No wonder people are cynical about the Greens.

Gungahlin Al 12:42 pm 06 May 10

Have seen her on a treddly many times. You don’t think she has appointments she has to get to and from quickly on some sitting days?

niftydog 12:04 pm 06 May 10

I was thinking that yesterday, Morgan. Two minutes walk from the interchange to the Assembly and I bet you very few of them would ever get on a bus unless the public goaded them into it.

Do they also get free, guaranteed parking?

Caroline herself lives in a location that is about as good as it gets for catching buses into the city. Anyone ever seen her on a bus?

Gungahlin Al 11:28 am 06 May 10

If the government itself can’t clearly articulate a vision for the future, then it leaves the door open for others to chart the way for them. Katy Gallagher said something about the budget having ‘a bit of vision’ around transport and she was right, but how extraordinary to say it out loud?

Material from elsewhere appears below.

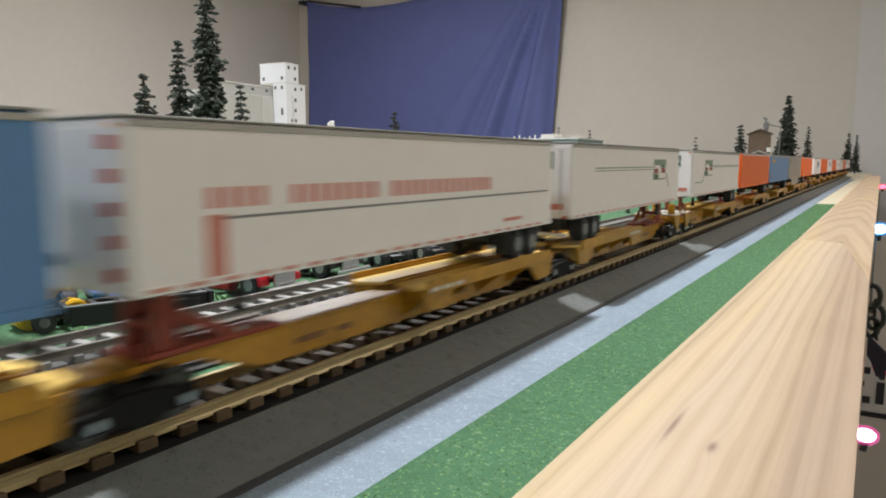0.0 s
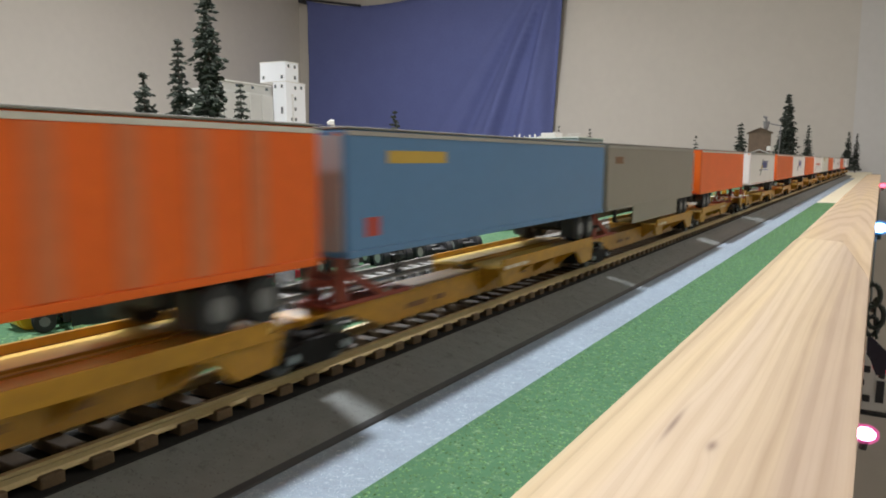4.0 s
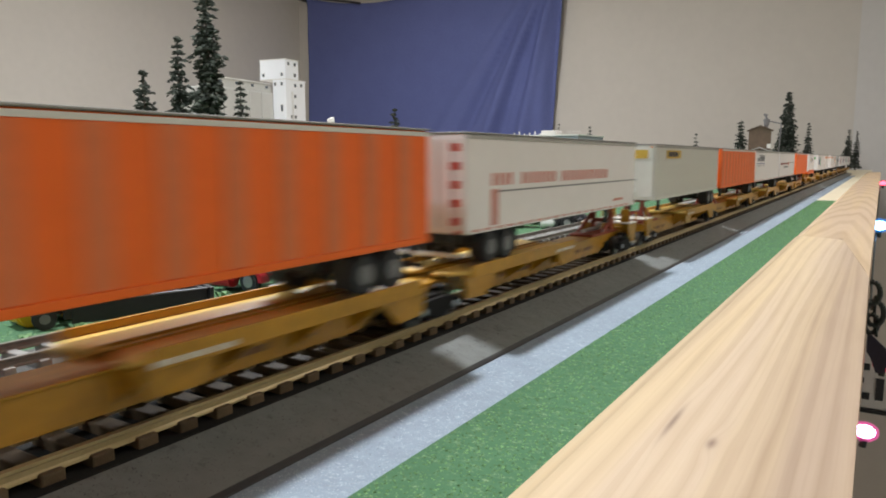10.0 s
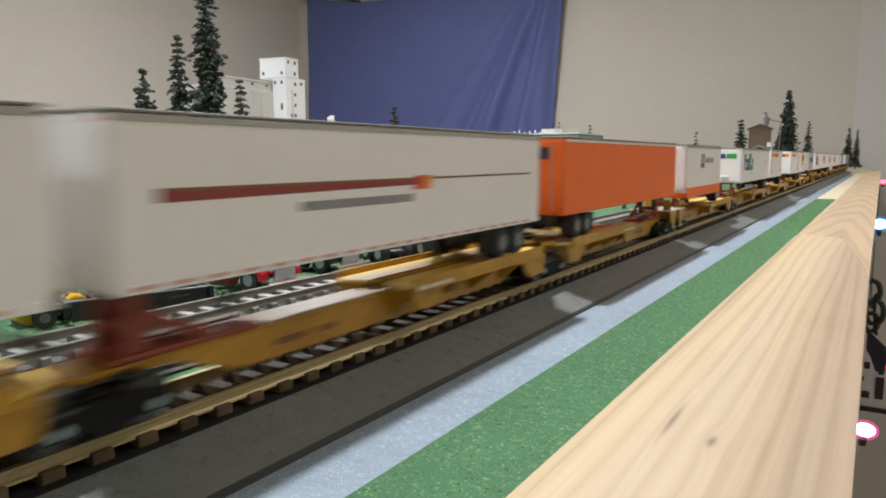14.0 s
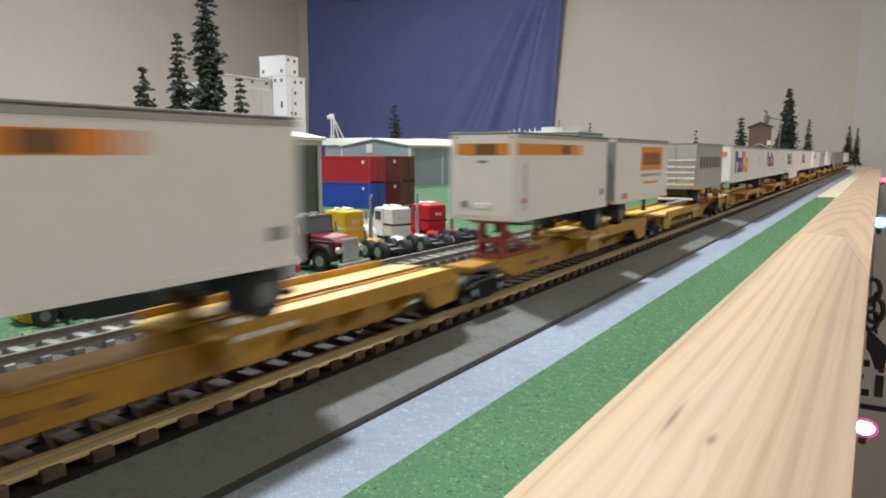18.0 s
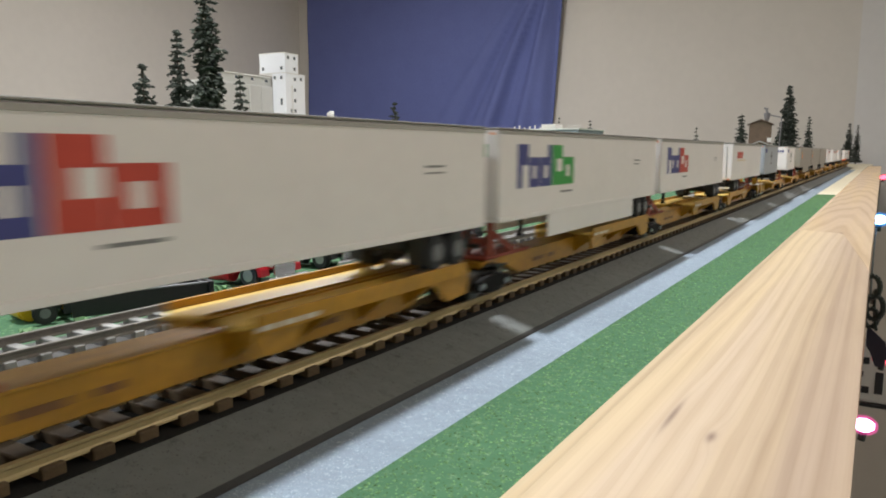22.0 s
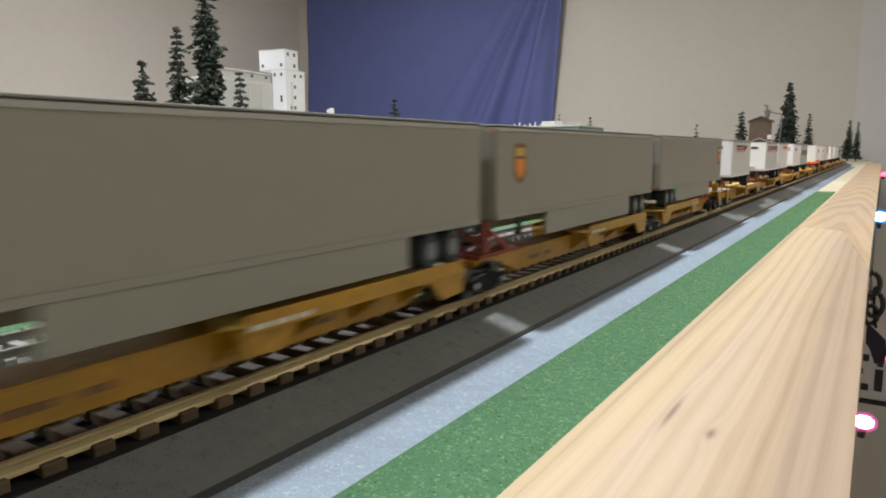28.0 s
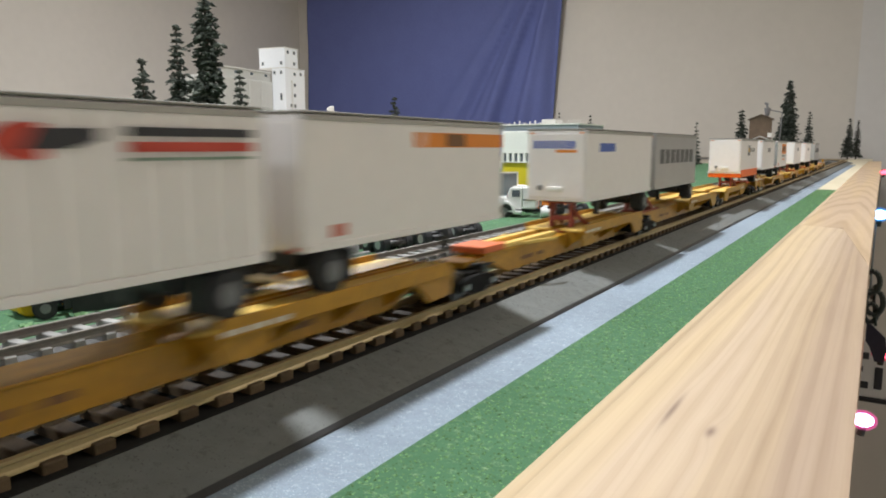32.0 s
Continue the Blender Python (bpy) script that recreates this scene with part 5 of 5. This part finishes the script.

Governments need direction. For most local authorities this comes from a Corporate Plan. A good corporate plan makes it very clear what direction the government wants to take, has ‘pigeon holes’ for everything that it supports, and nowhere for programs/initiatives that do not fit within that vision.

A good corporate plan is developed through community consultation.

Without such clear direction, agencies are left to make it up themselves, then try to float new policy proposals up the line. It gets like a sailboat luffing in the breeze.

IMO.

A search on “corporate plan” on the entire act.gov.au website reveals certain agencies have a corporate plan, but nothing came up from the whole of government (and the search engine does not seem to understand what “exact phrase” means…).

Morgan 11:19 am 06 May 10

From my perspective, I’d like to see people like Caroline Le Couteur on the bus. I have seen her driving home up northbourne ave in her smart car many times. If public transport is a viable solution for the people, then why not her??